Company of Fools To Stage ‘The Niceties’

BY DANA DUGAN

Alexis Ulrich, right, and Claudia McCain play a student and professor, respectively, in “The Niceties,” presented by Company of Fools. Photo credit: Kirsten Shultz

We all have been, or known, that one student who asks too many questions, disrupts classes with arguments, and generally challenges professors. “The Niceties,” by Eleanor Burgess, brings us something akin to that sticky situation but in a way that raises the audience’s own level of awareness.

Directed by Company of Fools Producing Artistic Director Scott Palmer, the play will be presented at the Liberty Theatre in Hailey from Wednesday, Feb. 19, to Saturday, March 7.

“I can’t say enough about Burgess as a writer,” Palmer said. “It’s funny, too—a very real, cleverly constructed, remarkable piece of theater. It feels profoundly realistic. There’s a legitimacy of perspective.”

Janine Bosco, played by Claudia McCain, is an acclaimed history professor at an elite university in the last year of the Obama presidency. Zoe Reed, a brilliant young African American student, is played by Alexis Ulrich. During the course of the action, the women meet to discuss a paper Zoe is writing about the American Revolution.

The conversations have imbedded in them a myriad of issues: gender, class, age, race, revolution, American history and the academic process. It’s heady stuff that plays with the idea of history as written by the victors, while ignoring the story of the oppressed. This insightful play allows audiences to alternate between both sides in this fast-evolving debate.

“Zoe wants to get her final paper in early, which is something I would do,” said Ulrich, who is majoring in theatre at Idaho State University. She most recently appeared in COF’s production of “Miss Bennet: Christmas at Pemberley.”

“She’s close to me, I question things,” Ulrich said. “I also relate to her as being a student of color, and a junior in college, so it’s very familiar.”

“I show my black excellence to the world, and I hope, I hope, that the world sees it,” Zoe says in the play. The setup unspools with electricity.

“I’ve dealt with some of these issues and conversations my entire life,” Ulrich said. “I want to do work that inspires conversation. It’s powerful for me. That’s why I went into theatre.”

The ongoing heated conversation between these women envelops the play in language and perspective.

“It’s so important to listen to this play,” McCain said. “There is no grey area for both of them. They’re both so invested in their belief systems. They both have important things to say and they don’t listen to each other.

“I’ve had maybe three or four really challenging roles—this is among the top,” McClain said. “It is dense, layered and packed with so much. There’s been a lot of research, which is great for an actor. I’m indebted to Scott [Palmer] for entrusting me with this. He’s really brilliant.”

“The Niceties” is a two-person drama now being staged at the Liberty Theatre in Hailey. Photo credit: Kirsten Shultz

This COF season has been dedicated to the idea of family.

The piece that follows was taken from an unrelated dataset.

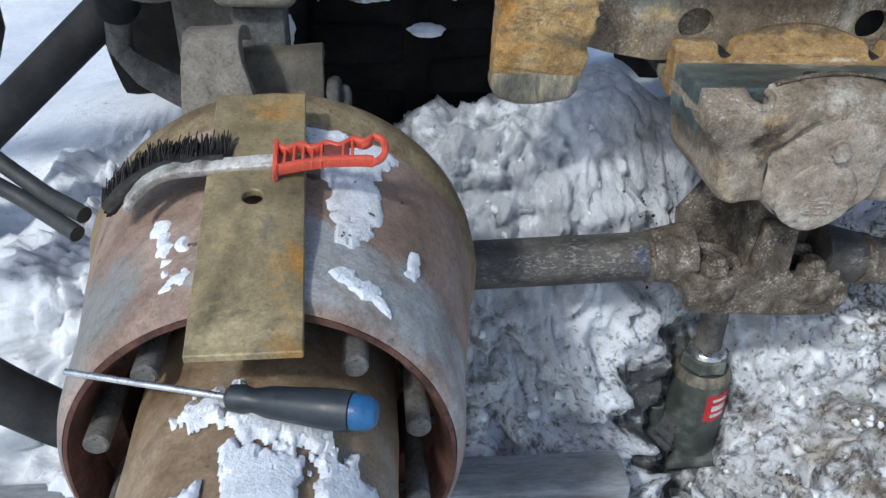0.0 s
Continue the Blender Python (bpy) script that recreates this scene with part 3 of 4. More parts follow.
low = [(0.164, 1.03), (0.165, 0.98), (0.172, 0.925), (0.195, 0.872), (0.243, 0.838), (0.30, 0.822), (0.36, 0.811), (0.46, 0.806), (0.66, 0.804), (0.76, 0.808), (0.83, 0.822), (0.875, 0.842), (0.905, 0.872), (0.925, 0.93), (0.93, 1.03)]
lower_bm = holed(low, [(0.42, 0.862, 0.026, 0.022), (0.681, 0.857, 0.026, 0.022)], PY, PY + 0.016)
part("lower_web", lower_bm, M_CAST, rail, "dusty brown cast plate with two round holes", True, 30)
# black box added behind the right-hand hole to keep it dark
part("hole_backing", box((0.62, PY + 0.05, 0.808), (0.80, PY + 0.07, 1.0), 0.004), M_BLACK, rail)
part("inner_rib", box((0.39, PY + 0.03, 0.81), (0.47, PY + 0.05, 0.93), 0.004), M_CAST, rail)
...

So how does this play between two very smart but ideologically disparate women come into that idea?

“It’s the family that we choose,” Palmer said. “These two women should be on the same side but are so similar to each other. It can be frustrating to realize how close they are, and if they could just listen, they could be family. But they’re defensive. There’s a moment in the second act where they are close to understanding each other.”

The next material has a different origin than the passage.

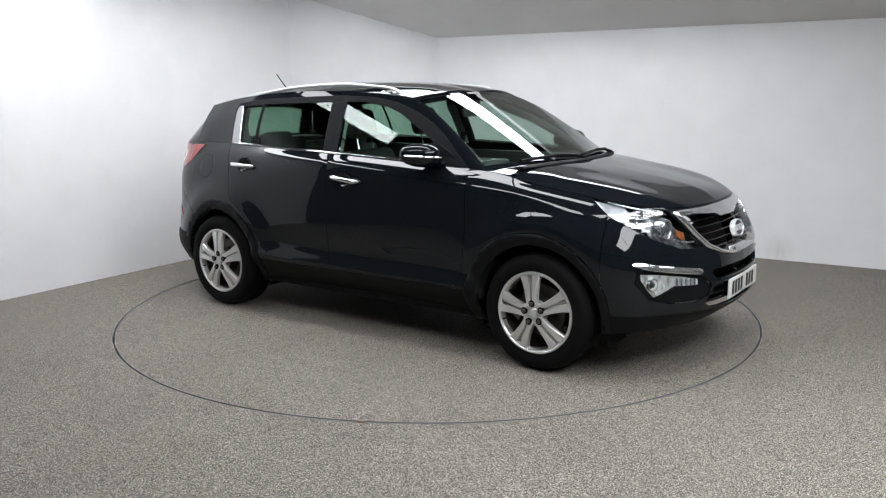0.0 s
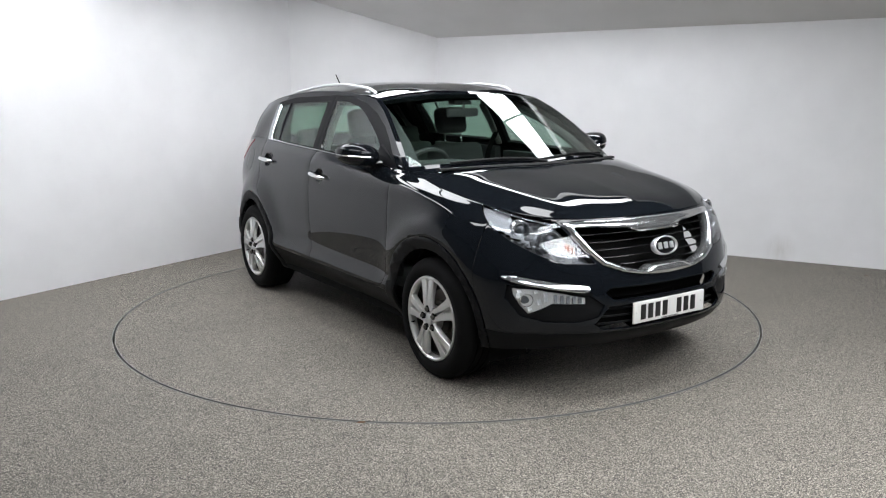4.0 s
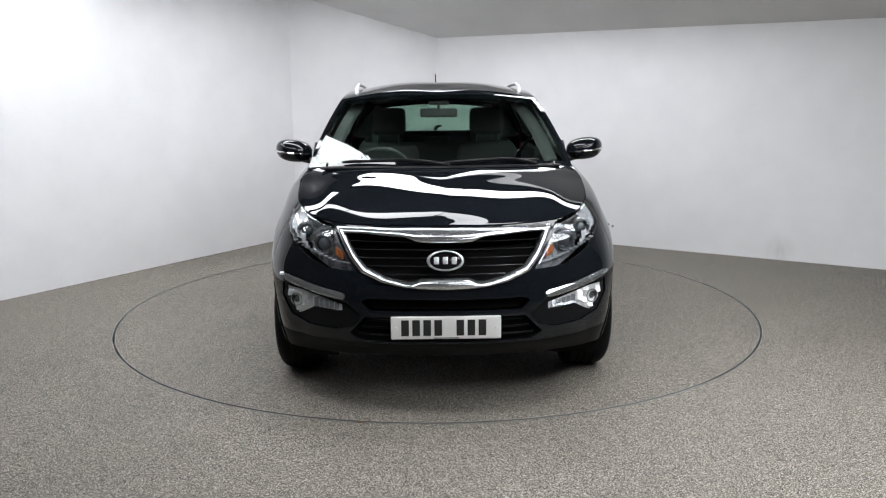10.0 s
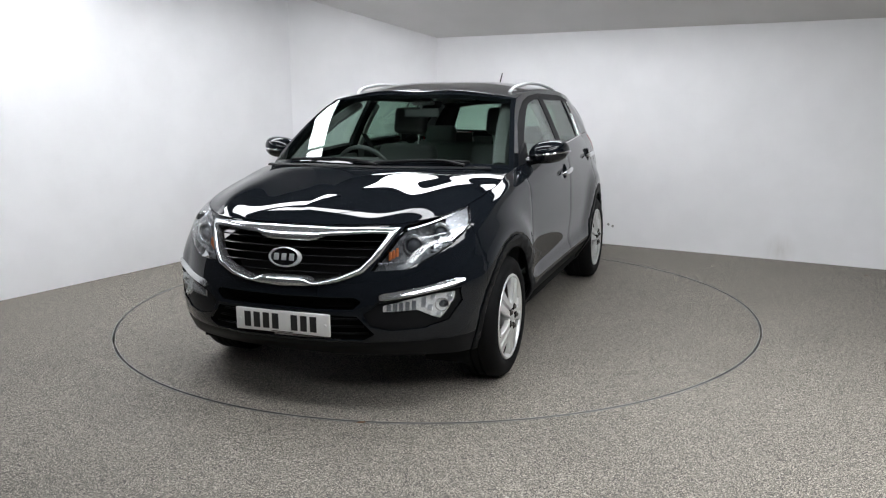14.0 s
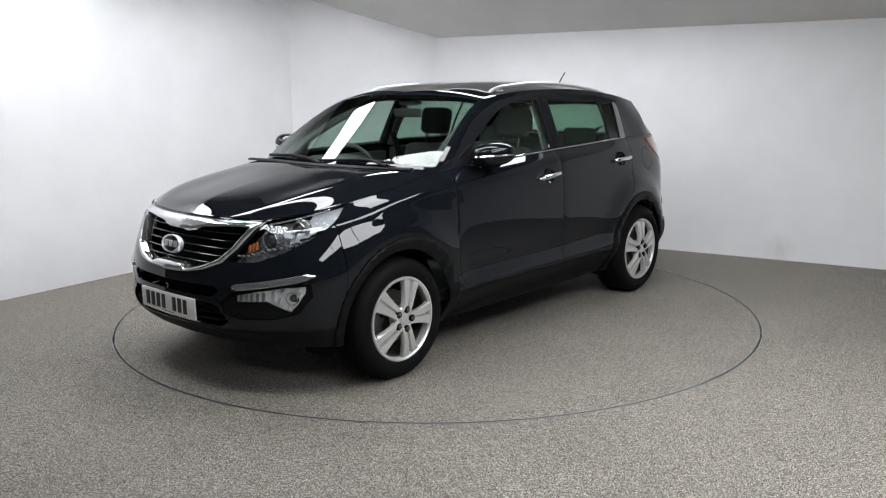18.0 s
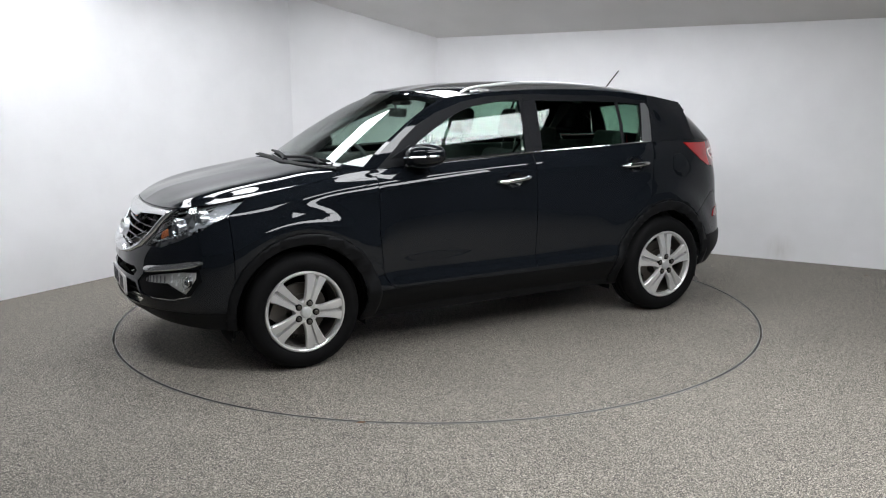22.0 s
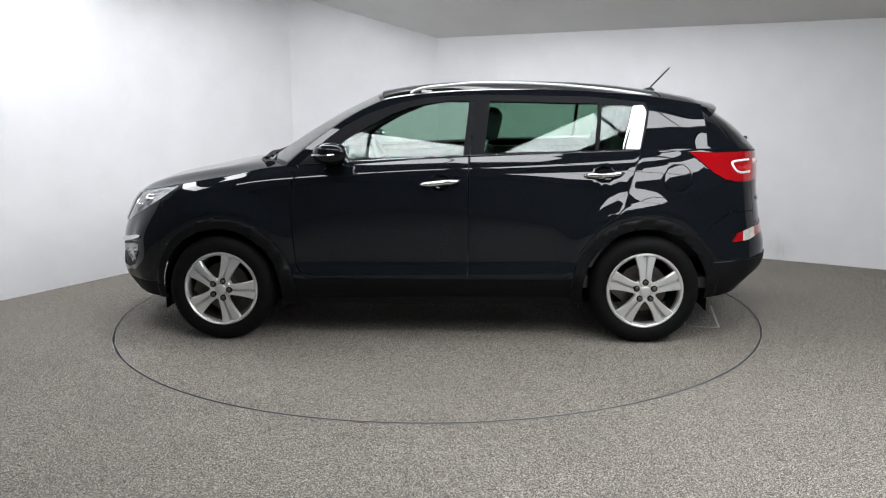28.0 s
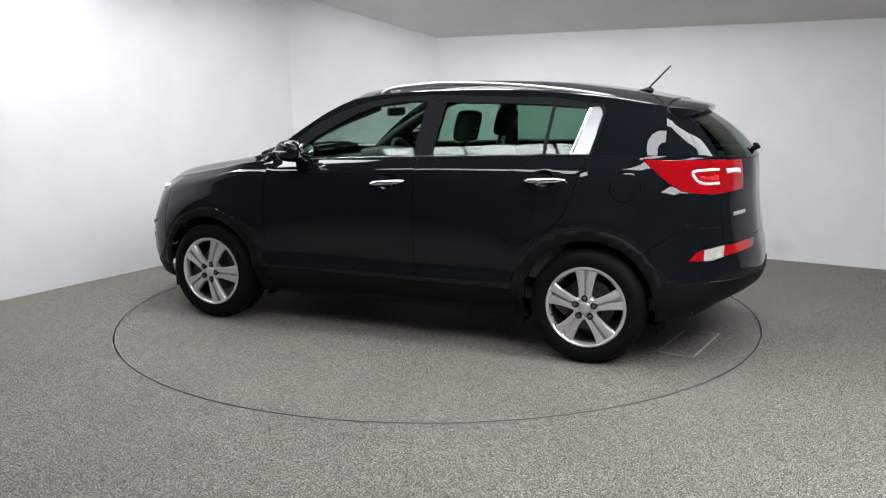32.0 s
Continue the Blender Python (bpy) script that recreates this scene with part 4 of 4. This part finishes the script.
# tail lamps
REDLED = textured(mat("red_led_cluster", (0.55, 0.01, 0.015), 0.2), "noise", 70, 0.5, 0.004, colors=((0.30, 0.003, 0.006), (0.72, 0.05, 0.05)))
for ob in side_pair("tail_lamp", regions["tail"], RED, car, "red tail lamp with a white light guide", upright=.35, gap=.001, thick=.02, drop=.001, lift=.004):
    pass
for k in ("tail", "tail_inner"):
    side_pair("lamp_back", regions[k], DARK, car, gap=.0, thick=.01, lift=-.025)
for ob in side_pair("tailgate_lamp", regions["tail_inner"], RED, car, "red inner tail lamp on the tailgate", upright=.35, gap=.001, thick=.02, lift=.004):
    pass
white_c = [(-2.015, .665, 1.128), (-1.96, .72, 1.131), (-1.90, .757, 1.131), (-1.872, .768, 1.12), (-1.876, .766, 1.095), (-1.90, .755, 1.062), (-1.925, .74, 1.05), (-1.96, .72, 1.047), (-2.015, .67, 1.047)]
both_sides(part("light_guide", band(spline(white_c, 4), .018, .008), WHITELENS, car, "white curved light guide in the tail lamp"))
both_sides(part("led_cluster", band(spline([(-2.01, .672, 1.089), (-1.97, .712, 1.089), (-1.915, .748, 1.092)], 4), [.05] * 8 + [.035], .005), REDLED, car, "bright red light cluster inside the curved guide"))
inner_white = [(-2.03, .60, 1.11), (-2.06, .52, 1.11)]
both_sides(part("reversing_lens", band(spline(inner_white + [(-2.075, .47, 1.10)], 3), .034, .009), WHITELENS, car, "clear inner lens of the tail lamp"))

CLEARLAMP = textured(mat("ribbed_clear_lens", (0.5, 0.49, 0.45), 0.2, 0.0, Coat_Weight=0.5), "noise", 30, 0.2, 0.002, colors=((0.40, 0.39, 0.35), (0.56, 0.55, 0.51)))
# low reflectors with a clear reversing lamp between red ends
clear = [f for f in regions["reflector"] if LAMP_EDGES[1] < f.calc_center_median().x < LAMP_EDGES[0]]
for inner in (True, False):
    redf = [f for f in regions["reflector"] if f not in clear and (f.calc_center_median().x < -2) == inner]
    side_pair("rear_reflector", redf, RED, car, "red reflector low on the rear bumper", gap=.001, lift=.004)
side_pair("reversing_lamp", clear, CLEARLAMP, car, "clear lamp between red reflectors", gap=.001, lift=.004)

# plain bars where the tailgate carries raised lettering
for k in range(6):
    y = .56 - .027 * k
    q, n = onto((-2.1, y, .865))
    part("letter_bar", rounded_box((q.x - .006, y - .010, .855), (q.x + .004, y + .010, .875), .002), SATIN, car, "plain chrome block")

# flaps before and behind the wheels
for x in (FRONT_X + .375, FRONT_X - .41):
    for s in (1, -1):
        part("mud_flap", rounded_box((x - .008, s * .70 - .07, .195), (x + .008, s * .70 + .07, .34), .008, 2), TRIM, car)

# ---- small things lying about ----
def leaf(x, y, size, turn, thing=None):
    bm = bmesh.new()
    pts = [(-1, 0), (-.5, .35), (.1, .42), (.7, .25), (1, 0), (.7, -.3), (.1, -.4), (-.5, -.3)]
    c = bm.verts.new((0, 0, .18))
    vs = [bm.verts.new((px, py, .05 + .25 * abs(py))) for px, py in pts]
    for i in range(8):
        bm.faces.new((c, vs[i], vs[(i + 1) % 8]))
    geom = bmesh.ops.extrude_face_region(bm, geom=bm.faces[:])
    bmesh.ops.translate(bm, vec=(0, 0, -.08), verts=[v for v in geom["geom"] if isinstance(v, bmesh.types.BMVert)])
    bmesh.ops.transform(bm, matrix=pose(0, 0, 0, 0, 0, turn) @ Matrix.Scale(size, 4), verts=bm.verts)
    ob = part("dry_leaf", bm, LEAF, None, "", smooth=False)
    ob.location = (x, y, .001)
    return tagged(ob, "small curled brown leaf on the gravel floor", "leaf", "dry leaves on the floor")


LEAF = textured(mat("dry_leaf", (0.16, 0.085, 0.045), 0.8), "noise", 300, 0.3, 0.001)
leaf(-.369, -2.211, .022, 10)
leaf(2.895, 1.201, .014, 70)
leaf(3.594, .827, .018, 5)
leaf(2.43, .467, .012, 120)
leaf(-3.092, 0.0, .014, 40)
leaf(-2.284, .767, .012, 80)
leaf(-2.42, .692, .010, 20)

# a small mark left on the right-hand wall, two filled screw holes
out = -Vector((-along.y, along.x, 0)) if Vector((-along.y, along.x, 0)).y > 0 else Vector((-along.y, along.x, 0))
for k, (u, z) in enumerate(((-.022, .205), (.024, .19))):
    p = Vector((1.757, 2.372, z)) + along * u
    bm = lathe([(.0001, .003), (.009, .0025), (.013, 0)], 14, Matrix.Translation(p + out * .004) @ pose(0, 0, 0, 0, 0, math.degrees(math.atan2(out.y, out.x)) - 90))
    tagged(part("screw_cover", bm, METAL, None), "small grey screw cover low on the white wall", "screw cover", "screw covers on the wall")

# small clear stickers on the front side windows
both_sides(part("window_sticker", prism([(-.19, 1.178), (-.165, 1.178), (-.1775, 1.20)], .001, pose(0, .8165, 0)), PLATE, car, "small white triangular window sticker", smooth=False))


def motions():
    """Car and turntable turn together, clockwise from above, very slightly slower towards the end."""
    turn = [(0, -36.17), (1.5, -44.03), (3.5, -54.62), (6, -67.96), (9, -84.04), (12, -100.1), (14.5, -113.4), (17, -126.6), (20, -142.3), (23, -157.86), (25.5, -170.74), (28, -183.59), (30, -193.89), (32, -204.24)]
    off = Vector((-0.0096, 0.015, 0))
    for thing, o in ((car, off), (turntable, Vector())):
        walk(thing, [(t, pose(0, 0, 0, 0, 0, a) @ Matrix.Translation(o)) for t, a in turn])


motions()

Like life, we miss opportunities daily to be nicer to each other due to vanity, pride and a lack of empathy. The title is, in fact, scathing. Ultimately, there are no niceties.

“There’s an intersectionality about this,” Palmer said. “It’d be easy to say this is about race, but it’s not. It’s intergenerational. It’s gender, and different forms of feminism. So much of the time we know who the good guy and bad guy is. This is more complicated. The starting point is that conversation. What is a footnote, and what is appropriate? What is white supremacy, who gets to tell the history of America? Neither is right but neither is wrong, either.”